DDTime: Dataset Distillation with Spectral Alignment and Information Bottleneck for Time-Series Forecasting
Yuqi Li, Kuiye Ding, Chuanguang Yang, Hao Wang, Haoxuan Wang, Huiran Duan, Junming Liu, Yingli Tian
TL;DR
DDTime tackles two core problems in time-series dataset distillation: autocorrelation-induced bias in value-term alignment and limited synthetic diversity. It introduces a frequency-domain value-term to decorrelate horizon components and an ISIB mechanism to maximize information density across synthetic trajectories, all within a plug-in compatible with first-order condensation.

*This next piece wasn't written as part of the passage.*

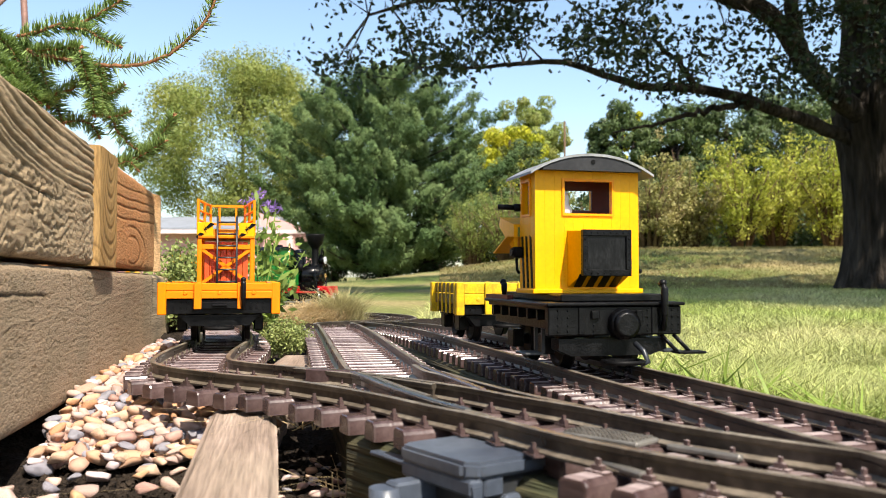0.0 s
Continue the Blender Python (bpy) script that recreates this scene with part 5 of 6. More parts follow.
def switch_motor():
    """Grey motor housing set askew beside the turnout, with an overhanging lid, a slot and two round posts."""
    w = thing("switch_motor", Matrix.Translation((0.0092, 0.2880, -0.0262)) @ Matrix.Rotation(radians(36), 4, "Z") @ Matrix.Scale(1.2, 4), "dusty dark grey plastic switch motor beside the turnout sleepers", "switch motor")
    body = part("housing", box(bmesh.new(), 0.006, 0.037, 0.003, 0.036, -0.016, 0.0085, 0.0012), M_GREYBLACK, w)
    part("front_plate", box(bmesh.new(), 0.0135, 0.0405, 0.0004, 0.0042, -0.010, 0.0035, 0.0012), M_MOTOR, w, "blue-grey plate under the slot")
    part("guide_rib", slab(bmesh.new(), [(0.0012, 0.0075), (0.0048, 0.0075), (0.0062, -0.010), (0.0040, -0.010)], "y", 0.0006, 0.004), M_MOTOR, w)
    t = bmesh.new()
    slab(t, [(0.0, 0.004), (0.004, 0.0), (0.040, 0.0), (0.0425, 0.003), (0.0425, 0.036), (0.040, 0.039), (0.004, 0.039), (0.0, 0.036)], "z", 0.0092, 0.0143)
    bmesh.ops.bevel(t, geom=list(t.edges), offset=0.0012, segments=2, affect="EDGES")
    part("lid", t, M_MOTOR, w, "dusty overhanging lid with sky sheen in its colour")
    part("lid_skirt", box(bmesh.new(), 0.0008, 0.006, 0.001, 0.037, 0.0045, 0.0094, 0.0008), M_MOTOR, w)
    part("slot_cheek", box(bmesh.new(), 0.0062, 0.0135, 0.001, 0.0045, 0.0035, 0.0094, 0.0008), M_MOTOR, w)
    part("slot_cheek", box(bmesh.new(), 0.0385, 0.0415, 0.001, 0.0045, 0.0035, 0.0094, 0.0006), M_MOTOR, w)
    part("slot_back", box(bmesh.new(), 0.013, 0.039, 0.0042, 0.0055, 0.003, 0.0094), M_GLOSSBLACK, w)
    part("screw", cyl_part((0.0215, -0.0004, 0.0022), (0.0215, 0.0008, 0.0022), 0.0009), M_STEEL, w)
    for x, y, top in ((-0.0075, 0.0095, 0.0000), (-0.0105, 0.0285, 0.0040)):
        c = bmesh.new()
        cyl(c, (x, y, -0.014), (x, y, top), 0.0052, 0.0047, 18)
        part("post", c, M_MOTOR, w)
        part("post_arm", box(bmesh.new(), x + 0.002, 0.008, y - 0.0035, y + 0.0035, top - 0.007, top + 0.0012, 0.0008), M_MOTOR, w)
    part("throw_bar", box(bmesh.new(), 0.012, 0.018, 0.034, 0.075, 0.003, 0.0048, 0.0006), M_MOTOR, w)


switch_motor()


# ---- trees and plants ----
def to_world(ax, up, y):
    """A point seen at the slopes ax (sideways) and up (over the eye's level) at the distance y."""
    return Vector((ax * y, y, 0.0545 + up * y))


def bezier(pts, n):
    return [Vector(p) for p in spline([tuple(p) for p in pts], 1e9 if n < 2 else max(1e-3, sum((Vector(a) - Vector(b)).length for a, b in zip(pts, pts[1:])) / n))]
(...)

Empirically, DDTime delivers about 30% relative accuracy gains across 20 benchmarks with modest overhead, and often distilled subsets outperform full-data training under favorable conditions. The framework is architecture-agnostic, offering practical guidelines for synthetic data size, balance parameter alpha, and diversity weight, making it a robust, scalable approach for TSF data condensation.
Abstract
Time-series forecasting is fundamental across many domains, yet training accurate models often requires large-scale datasets and substantial computational resources. Dataset distillation offers a promising alternative by synthesizing compact datasets that preserve the learning behavior of full data. However, extending dataset distillation to time-series forecasting is non-trivial due to two fundamental challenges: 1.temporal bias from strong autocorrelation, which leads to distorted value-term alignment between teacher and student models; and 2.insufficient diversity among synthetic samples, arising from the absence of explicit categorical priors to regularize trajectory variety. In this work, we propose DDTime, a lightweight and plug-in distillation framework built upon first-order condensation decomposition. To tackle Challenge 1, it revisits value-term alignment through temporal statistics and introduces a frequency-domain alignment mechanism to mitigate autocorrelation-induced bias, ensuring spectral consistency and temporal fidelity. To address Challenge 2, we further design an inter-sample regularization inspired by the information bottleneck principle, which enhances diversity and maximizes information density across synthetic trajectories. The combined objective is theoretically compatible with a wide range of condensation paradigms and supports stable first-order optimization. Extensive experiments on 20 benchmark datasets and diverse forecasting architectures demonstrate that DDTime consistently outperforms existing distillation methods, achieving about 30% relative accuracy gains while introducing about 2.49% computational overhead. All code and distilled datasets will be released.